Dataset content >>
= = = = = = =

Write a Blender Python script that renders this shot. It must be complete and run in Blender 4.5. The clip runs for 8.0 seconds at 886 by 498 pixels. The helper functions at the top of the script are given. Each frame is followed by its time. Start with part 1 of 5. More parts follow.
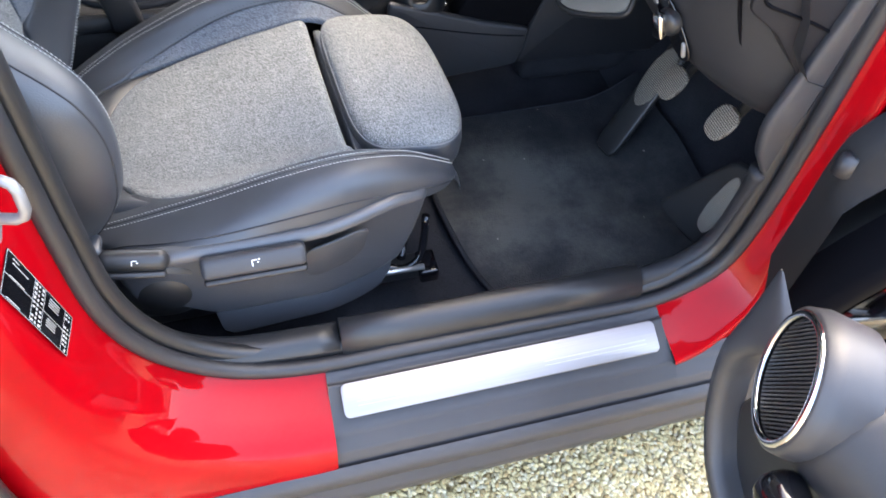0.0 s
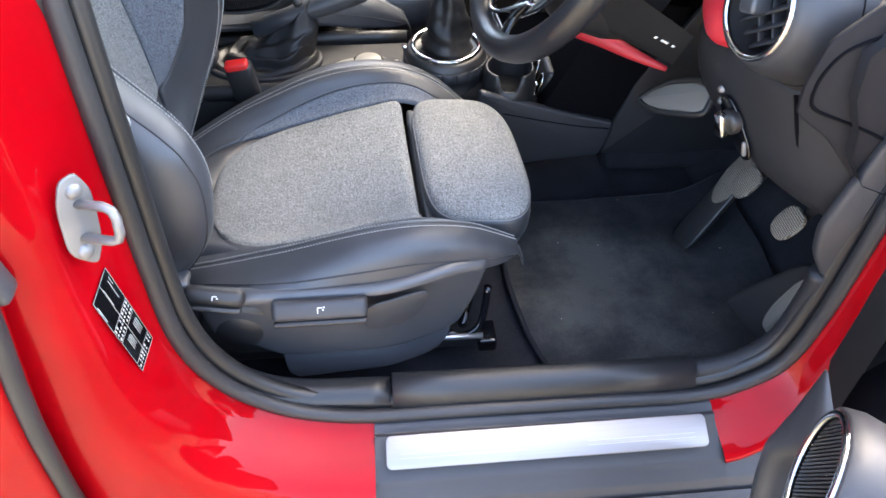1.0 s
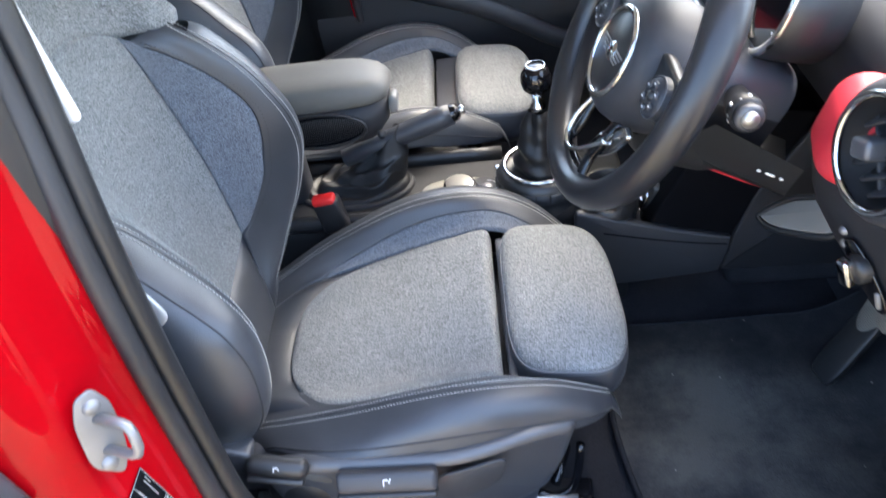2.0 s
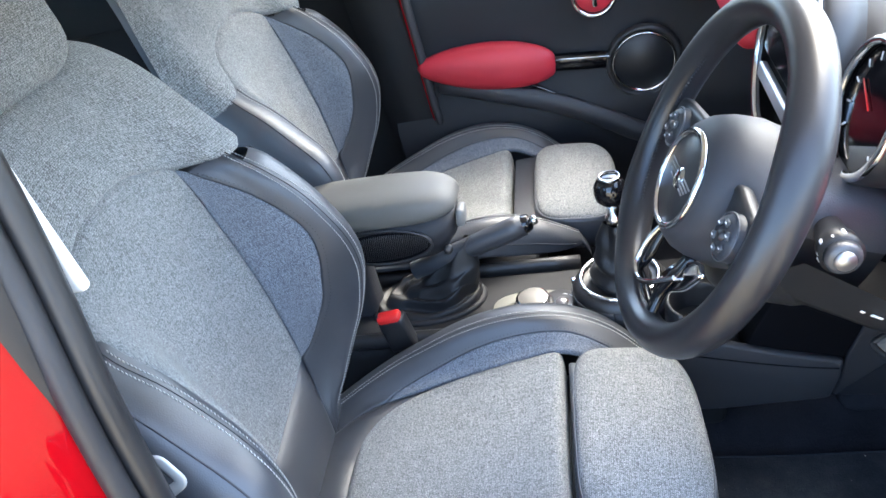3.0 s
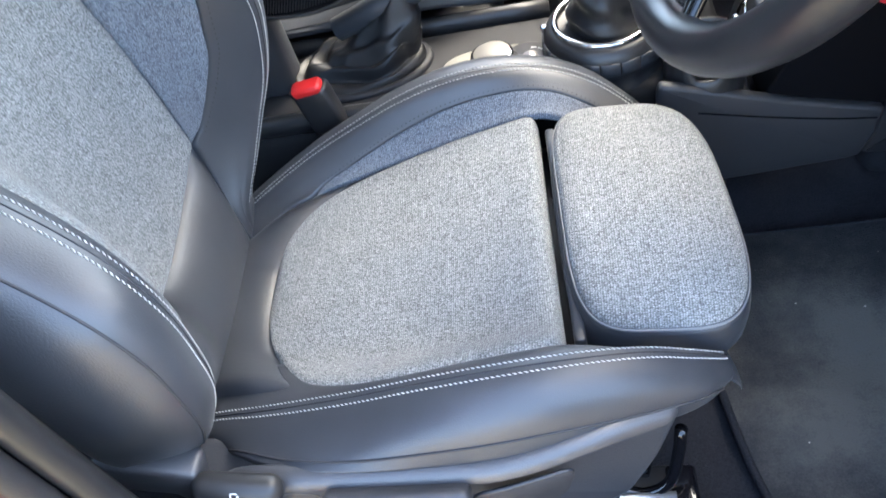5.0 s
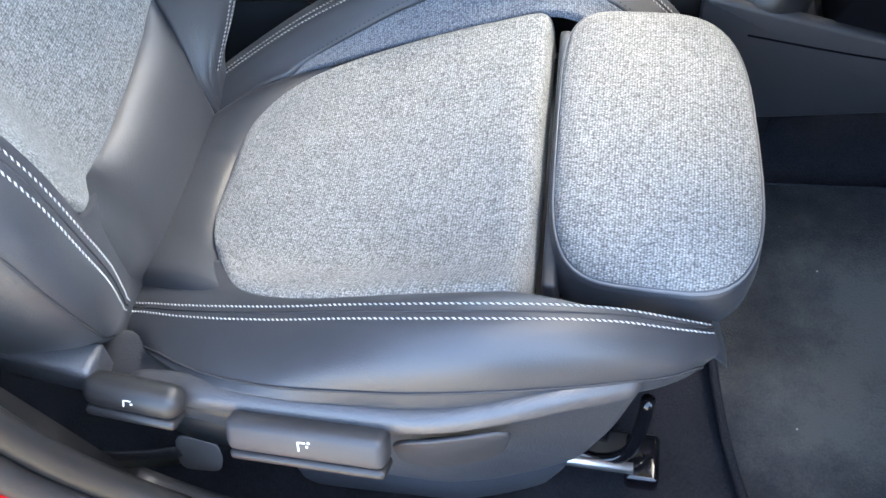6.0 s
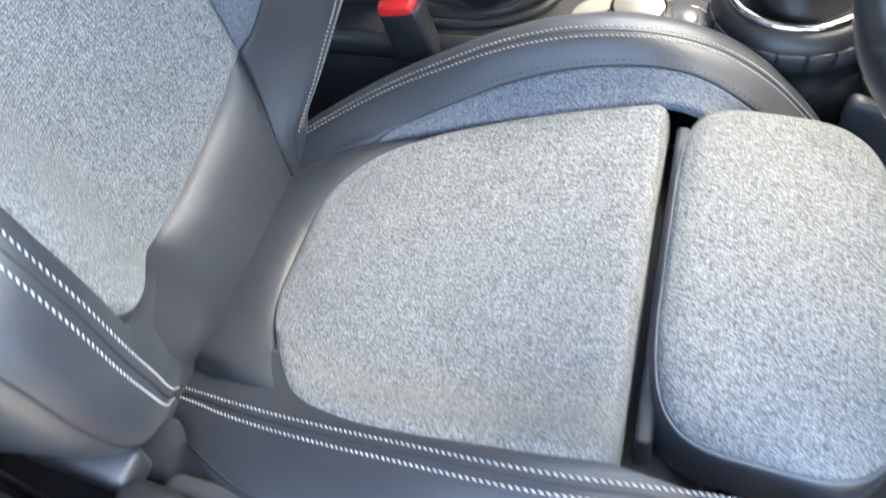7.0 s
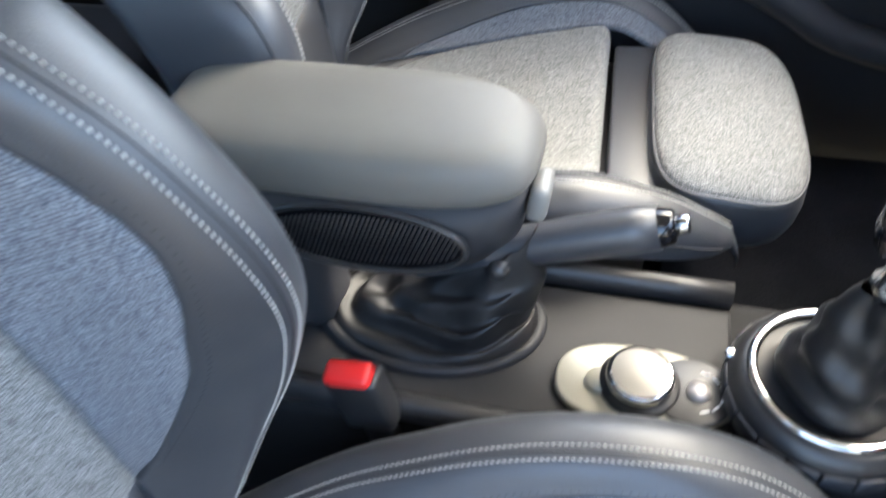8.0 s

= = = = = = =

Stated exercise >> Give the data above again in full and unchanged, skipping the pictures.

Correct output >>
Write a Blender Python script that renders this shot. It must be complete and run in Blender 4.5. The clip runs for 8.0 seconds at 886 by 498 pixels. The helper functions at the top of the script are given. Each frame is followed by its time. Start with part 1 of 5. More parts follow.
0.0 s
1.0 s
2.0 s
3.0 s
5.0 s
6.0 s
7.0 s
8.0 s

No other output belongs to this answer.